On Monday 24 March, new analysis by Inmarsat and the UK’s Air Accidents Investigation Branch confirmed the aircraft did fly southwards and likely crashed into the Indian Ocean.

"At one point, the search area for the missing airliner spanned an enormous 2.97 million sq miles – an area approximately the size of the US ."

Low-earth orbit imagery satellites, which often have dual civil and military purposes, have also been pivotal in the search and rescue attempts. They’ve enabled authorities to peer deep into the expanses of the Indian Ocean which are inaccessible to aircraft and would take days for ships to travel to.

A breakthrough was made on 22 March when a Chinese satellite – the Gaofen-1 high-resolution optical Earth observation satellite operated by China’s National Space Administration – spotted debris in the southern Indian Ocean.

Those images spurred a renewed effort by the Australian government and since then a French satellite has also identified possible objects in the area – thousands of miles off the Australian coastline.

Naval ships and commercial vessels

If the wreckage of MH370 is ever found it will be ships, rather than aircraft or satellites, which can confirm if it from the ill-fated airliner. Both naval and civilian ships have already played a vital role in the search and that is set to continue in the days and weeks ahead.

China, which had 152 citizens on board the jet, has contributed a sizable naval fleet for the search operation. In the initial stages of the search, Chinese ships were scouring the South China Sea region for possible sightings of the airliner. Since the release of satellite imagery showing possible wreckage west of Australia, China’s National Maritime Search and Rescue Center said it would be sending three warships and an icebreaker to the region.

Territorial disputes in the South and East China Seas and an impetus to defend strategic access points have driven naval fleets in the region to invest.

The US Navy has used at least two Arleigh Burke-class destroyers in the search, a platform which utilises highly-advanced underwater sensors for anti-submarine warfare. The ships are also equipped with two SH-60 Sea Hawk helicopters which have enabled a wider search area to be covered.

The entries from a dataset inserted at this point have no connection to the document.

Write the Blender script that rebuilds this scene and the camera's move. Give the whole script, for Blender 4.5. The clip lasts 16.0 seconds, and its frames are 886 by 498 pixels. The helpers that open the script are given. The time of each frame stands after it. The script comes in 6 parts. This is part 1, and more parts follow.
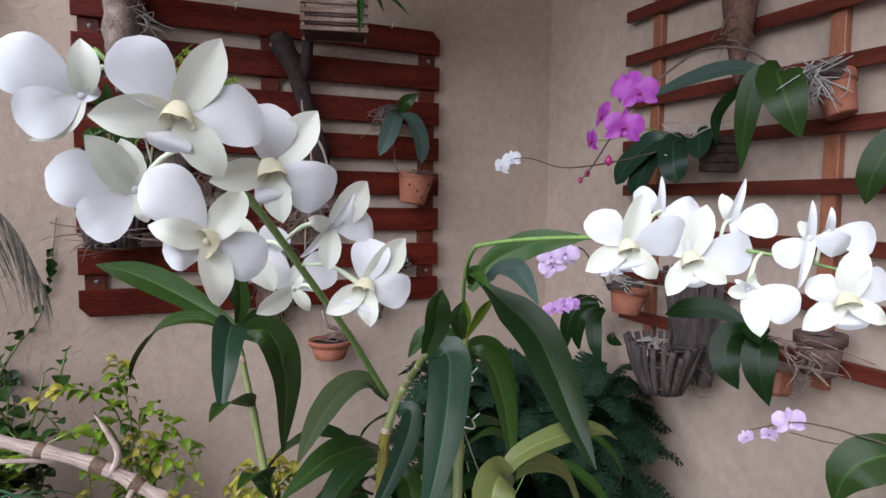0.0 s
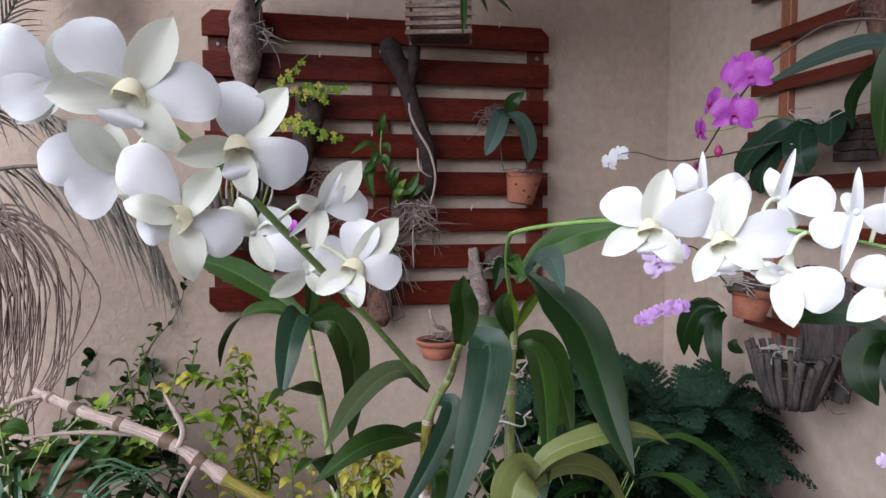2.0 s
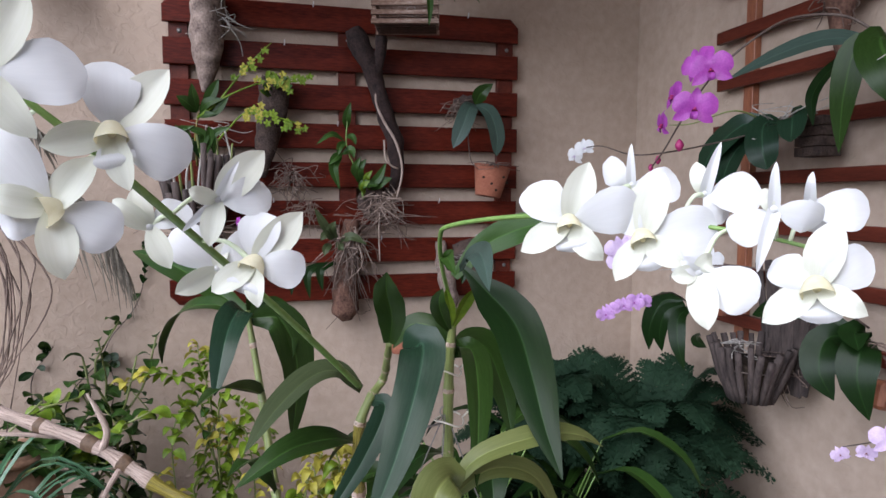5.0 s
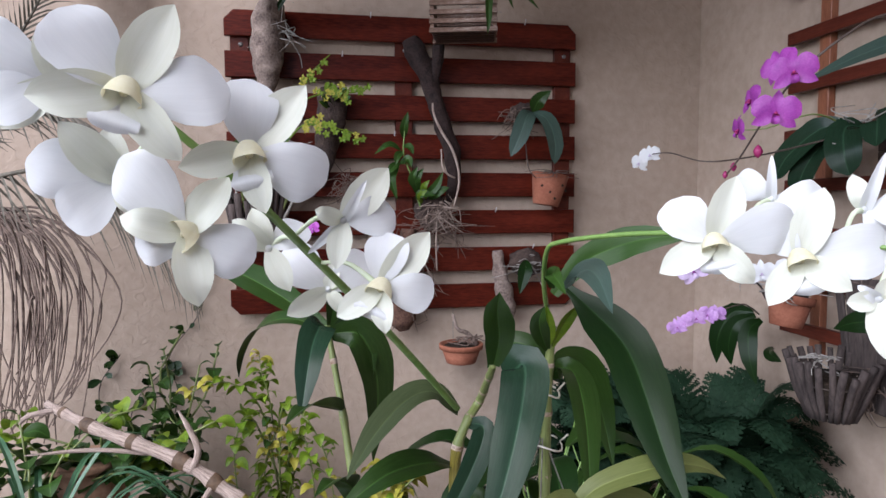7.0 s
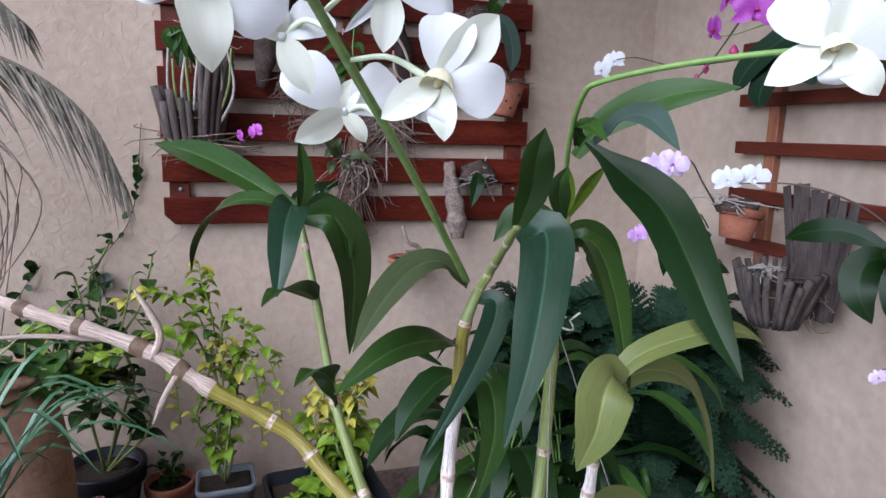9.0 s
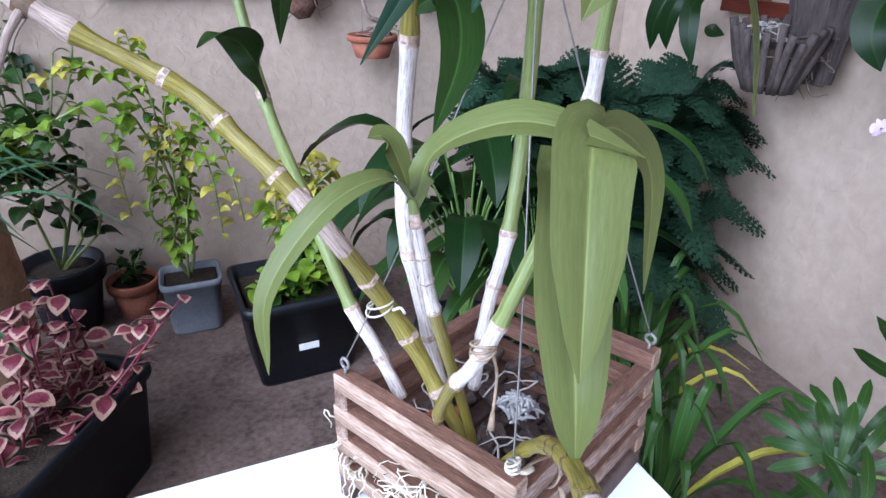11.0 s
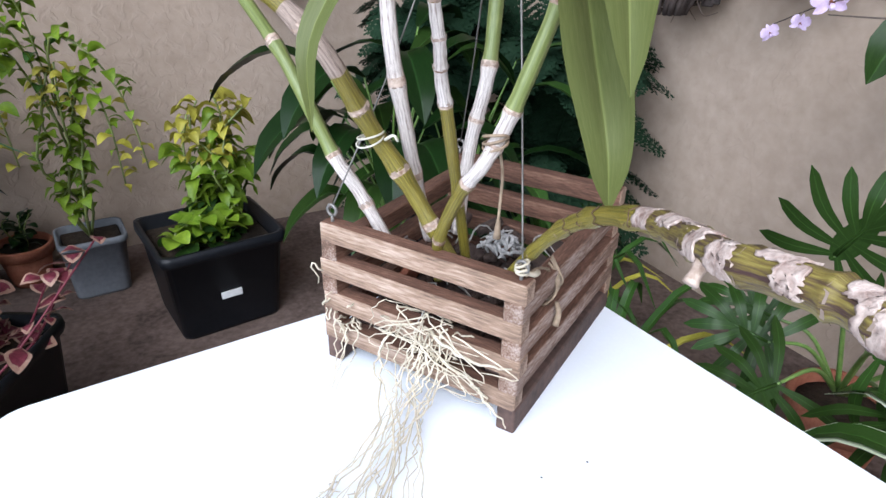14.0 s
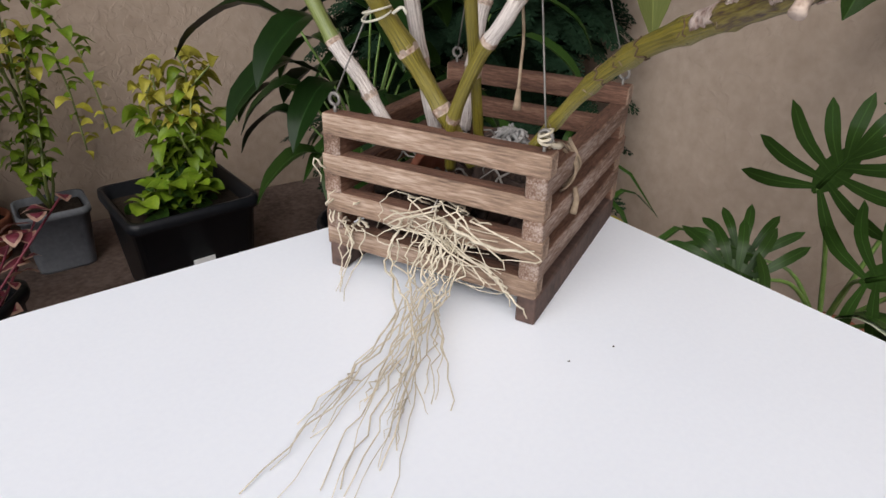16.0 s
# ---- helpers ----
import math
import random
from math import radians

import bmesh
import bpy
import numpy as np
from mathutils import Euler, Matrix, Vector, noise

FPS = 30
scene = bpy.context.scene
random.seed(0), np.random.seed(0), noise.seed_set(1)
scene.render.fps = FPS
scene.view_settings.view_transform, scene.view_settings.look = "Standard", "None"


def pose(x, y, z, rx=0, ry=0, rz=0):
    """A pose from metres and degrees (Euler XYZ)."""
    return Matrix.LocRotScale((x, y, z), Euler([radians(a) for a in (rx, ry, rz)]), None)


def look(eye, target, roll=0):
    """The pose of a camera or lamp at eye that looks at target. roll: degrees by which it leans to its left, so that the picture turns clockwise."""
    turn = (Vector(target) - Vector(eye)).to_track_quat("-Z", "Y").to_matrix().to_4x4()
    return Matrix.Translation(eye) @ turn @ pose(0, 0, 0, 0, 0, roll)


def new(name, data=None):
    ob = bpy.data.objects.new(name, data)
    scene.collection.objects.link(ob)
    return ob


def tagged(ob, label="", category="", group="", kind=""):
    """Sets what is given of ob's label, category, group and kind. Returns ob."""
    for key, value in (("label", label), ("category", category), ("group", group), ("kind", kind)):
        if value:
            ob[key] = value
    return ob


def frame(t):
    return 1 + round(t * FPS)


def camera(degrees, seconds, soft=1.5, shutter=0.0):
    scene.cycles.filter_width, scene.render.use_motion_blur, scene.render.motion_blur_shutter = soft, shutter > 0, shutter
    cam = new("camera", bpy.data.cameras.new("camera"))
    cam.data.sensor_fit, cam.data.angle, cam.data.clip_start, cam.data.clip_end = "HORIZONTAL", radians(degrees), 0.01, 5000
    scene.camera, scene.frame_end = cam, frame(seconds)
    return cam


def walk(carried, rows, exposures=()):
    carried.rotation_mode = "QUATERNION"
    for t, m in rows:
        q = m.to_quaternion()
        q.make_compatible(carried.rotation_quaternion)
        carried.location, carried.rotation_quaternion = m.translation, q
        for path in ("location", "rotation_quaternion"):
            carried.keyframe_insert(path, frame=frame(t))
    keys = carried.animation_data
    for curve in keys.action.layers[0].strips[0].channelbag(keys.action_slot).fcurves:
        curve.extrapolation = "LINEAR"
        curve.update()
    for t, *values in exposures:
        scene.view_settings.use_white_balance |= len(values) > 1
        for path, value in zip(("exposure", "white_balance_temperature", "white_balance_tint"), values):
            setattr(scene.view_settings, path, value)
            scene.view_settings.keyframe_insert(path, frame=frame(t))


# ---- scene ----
cam = camera(69.2, 16.0)
PATH = [
    (0, (0.09, 0.366, 1.528), (0.891, 2.192, 1.376), 0.7),
    (0.5, (0.135, 0.358, 1.523), (0.753, 2.256, 1.398), 0.4),
    (1, (0.161, 0.357, 1.517), (0.686, 2.282, 1.381), -0.1),
    (1.5, (0.175, 0.351, 1.516), (0.637, 2.293, 1.395), -0.3),
    (2, (0.187, 0.352, 1.51), (0.602, 2.303, 1.371), -0.2),
    (2.5, (0.181, 0.358, 1.519), (0.556, 2.319, 1.396), -0.5),
    (3, (0.168, 0.363, 1.531), (0.491, 2.334, 1.434), -0.5),
    (3.5, (0.165, 0.367, 1.527), (0.554, 2.327, 1.433), 0.4),
    (4, (0.205, 0.365, 1.521), (0.662, 2.308, 1.399), -0.2),
    (6.5, (0.247, 0.386, 1.504), (0.741, 2.316, 1.329), 0.6),
    (7, (0.188, 0.404, 1.518), (0.538, 2.368, 1.378), -0.2),
    (7.5, (0.144, 0.42, 1.531), (0.481, 2.388, 1.415), 0.4),
    (8, (0.129, 0.443, 1.521), (0.54, 2.395, 1.379), 1.0),
    (8.5, (0.122, 0.474, 1.491), (0.641, 2.394, 1.275), 1.5),
    (9, (0.135, 0.492, 1.444), (0.686, 2.38, 1.086), 1.4),
    (9.5, (0.168, 0.477, 1.408), (0.614, 2.386, 1.013), 2.5),
    (10, (0.174, 0.505, 1.355), (0.571, 2.379, 0.782), 2.2),
    (10.2, (0.176, 0.526, 1.33), (0.631, 2.367, 0.697), 2.0),
    (12.3, (0.184, 0.609, 1.182), (0.831, 2.193, 0.147), 2.7),
    (12.5, (0.184, 0.602, 1.176), (0.846, 2.184, 0.148), 3.3),
    (13, (0.17, 0.567, 1.172), (0.718, 2.226, 0.198), 2.1),
    (13.5, (0.145, 0.563, 1.155), (0.774, 2.195, 0.187), 2.7),
    (14, (0.089, 0.563, 1.144), (0.957, 2.109, 0.218), 1.5),
    (14.5, (0.073, 0.562, 1.113), (1.035, 2.053, 0.19), 1.7),
    (15, (0.064, 0.57, 1.095), (1.046, 2.055, 0.185), 2.0),
    (15.5, (0.054, 0.568, 1.075), (1.021, 2.057, 0.154), 1.7),
    (16, (0.048, 0.569, 1.056), (1.001, 2.046, 0.102), 1.4),
]
LIGHT = [(0.0, -0.02, 5700, 12), (3.0, 0.04, 5700, 12), (6.0, 0.1, 5700, 12), (7.5, 0.06, 5650, 12), (9.0, 0.3, 5350, 11), (9.5, 0.5, 5050, 11), (10.2, 0.74, 4900, 11), (12.3, 0.32, 5150, 6), (14.0, 0.24, 5500, 6), (15.0, -0.23, 6150, 9), (16.0, -0.5, 6350, 8)]
walk(cam, [(t, look(eye, target, roll)) for t, eye, target, roll in PATH], LIGHT)

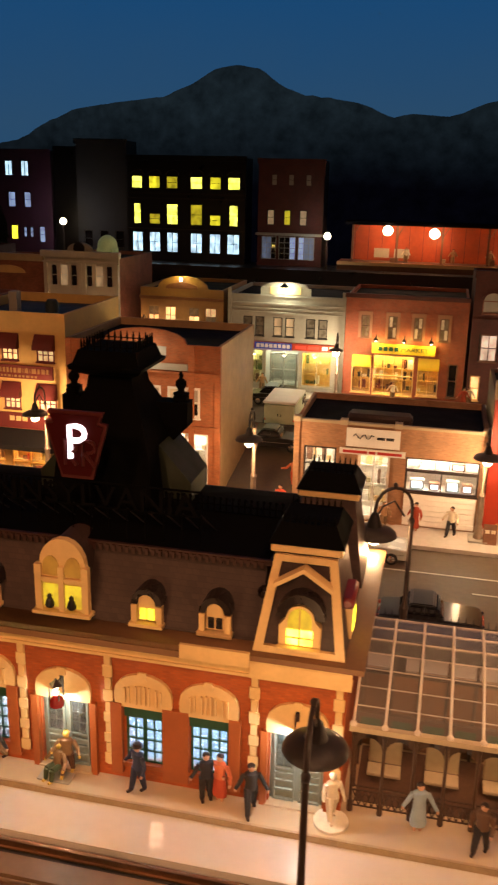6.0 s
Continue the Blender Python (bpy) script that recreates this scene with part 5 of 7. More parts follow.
for sx in (-1, 1):
    # low side roof that slopes away from the tower
    a, c = cx + sx * 0.033, cx + sx * 0.056
    bm = bmesh.new()
    hexa(bm, tuple((x, y, 0.17) for x, y in ((min(a, c), cy - 0.012), (max(a, c), cy - 0.012), (max(a, c), cy + 0.03), (min(a, c), cy + 0.03))), tuple((x, y, z) for x, y, z in ((min(a, c), cy - 0.012, 0.21 if sx > 0 else 0.184), (max(a, c), cy - 0.012, 0.184 if sx > 0 else 0.21), (max(a, c), cy + 0.03, 0.184 if sx > 0 else 0.21), (min(a, c), cy + 0.03, 0.21 if sx > 0 else 0.184))))
    part("side_roof", bm, copper, t, "dull green copper side roof")

# roof sign: keystone emblem and letters on a frame
sg = thing("roof_sign", (-0.42, 0.750, 0.164), "dark red keystone sign with one lit stroke over unlit roof letters", "sign")
YK = 0.750


def keystone(w, z0, z1, y0, y1):
    bm = bmesh.new()
    c, h = -0.4205, z1 - z0
    half = [(0.5, 0.0), (1.0, 0.83), (0.76, 0.85), (0.87, 1.0)]
    pts = [(c + w * u, z0 + h * v) for u, v in half] + [(c - w * u, z0 + h * v) for u, v in half[::-1]]
    prism(bm, pts, y0, y1)
    return bm


part("border", keystone(0.0212, 0.2012, 0.2455, YK, YK + 0.003), M["sign_edge"], sg, "dull red keystone border")
part("field", keystone(0.0188, 0.2036, 0.2433, YK - 0.001, YK - 0.0001), M["sign_red"], sg, "dark red keystone field")
YS, EX = YK - 0.0018, -0.4195


def stroke(pts, material, label, r=0.0011):
    bm = bmesh.new()
    tube(bm, [(EX + 0.93 * x, YS, 0.2236 + 0.93 * (z - 0.2175)) for x, z in pts], r, 7)
    part("emblem_stroke", bm, material, sg, label)


bow = [(0.0062 * math.cos(a), 0.2262 + 0.0052 * math.sin(a)) for a in [math.pi * (0.5 - k / 8) for k in range(9)]]
stroke([(-0.0045, 0.2085), (-0.0045, 0.2314), *bow, (-0.0045, 0.221)], M["sign_white"], "glowing white looped stroke", 0.0018)
for ox in (-0.0085, 0.0045):
    loop = [(ox + 0.0045 + 0.0042 * math.cos(a), 0.2172 + 0.0042 * math.sin(a)) for a in [math.pi * (0.5 - k / 8) for k in range(9)]]
    stroke([(ox, 0.2035), (ox, 0.2214), *loop, (ox + 0.001, 0.213), (ox + 0.0085, 0.2035)], M["sign_edge"], "unlit looped stroke")
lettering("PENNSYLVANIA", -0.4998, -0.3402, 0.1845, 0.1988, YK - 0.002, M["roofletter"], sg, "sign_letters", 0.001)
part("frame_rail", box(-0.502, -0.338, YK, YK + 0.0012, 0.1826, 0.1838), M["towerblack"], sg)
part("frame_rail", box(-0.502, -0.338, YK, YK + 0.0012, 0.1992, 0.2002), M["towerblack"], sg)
for k in range(14):
    x = -0.499 + k * 0.0123
    bm = bmesh.new()
    tube(bm, [(x, YK + 0.001, 0.162), (x, YK + 0.001, 0.2)], 0.0005, 5)
    part("frame_post", bm, M["towerblack"], sg)
    bm = bmesh.new()
    tube(bm, [(x, YK + 0.0018, 0.184), (x + 0.005, YK + 0.022, 0.166)], 0.00055, 5)
    part("frame_strut", bm, M["strut"], sg)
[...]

In a recent development, the US Navy announced it was sending a black box detector to the southern Indian Ocean search area. The Towed Pinger Locator 25, which is towed behind a vessel travelling at low speeds, listens for pings from an airliner’s black box locator beacon and can even detect boxes up to a maximum depth of 20,000ft.

The deployment of a black box detector is a strong inidication that authorities now believe the aircraft crashed somewhere in the Indian Ocean.

Radar systems

Radar is possibly the most secretive of all military assets used during the search for MH370. When there were suggestions the aircraft could have flown to Central Asia, speculation was rife as to how an aircraft could have flown through several nations without triggering air defences and being intercepted by military aircraft. For obvious reasons, it is a subject many governments have no intention of discussing.

The reality is the aircraft, in all likelihood, never flew through any countries that would have alerted air defence assets.

"Low-earth orbit imagery satellites, which often have dual civil and military purposes, have also been pivotal in the search and rescue attempts. ."

Military radar revealed several key facts about the plane’s direction and altitude, giving investigators vital clues about its direction of flight. Malaysian authorities have disclosed that its military radars showed the aircraft making a left turn after its transponders and ACARs systems were disabled.

Other reports indicate that military radar plotted the aircraft flying as high as 45,000ft and possibly as low as 12,000ft, possibly in an effort to avoid other commercial aircraft. However, the failure to properly track the aircraft has highlighted several shortfalls with radar technology, especially as aircraft go into areas not covered by radar. It begs an important question – how exactly do you locate a plane when there is no radar and no identifying signals coming from it?

Investigators could be very close to finding the wreckage, as recent sightings have indicated, and they have the vast amount of military assets on hand to thank for that.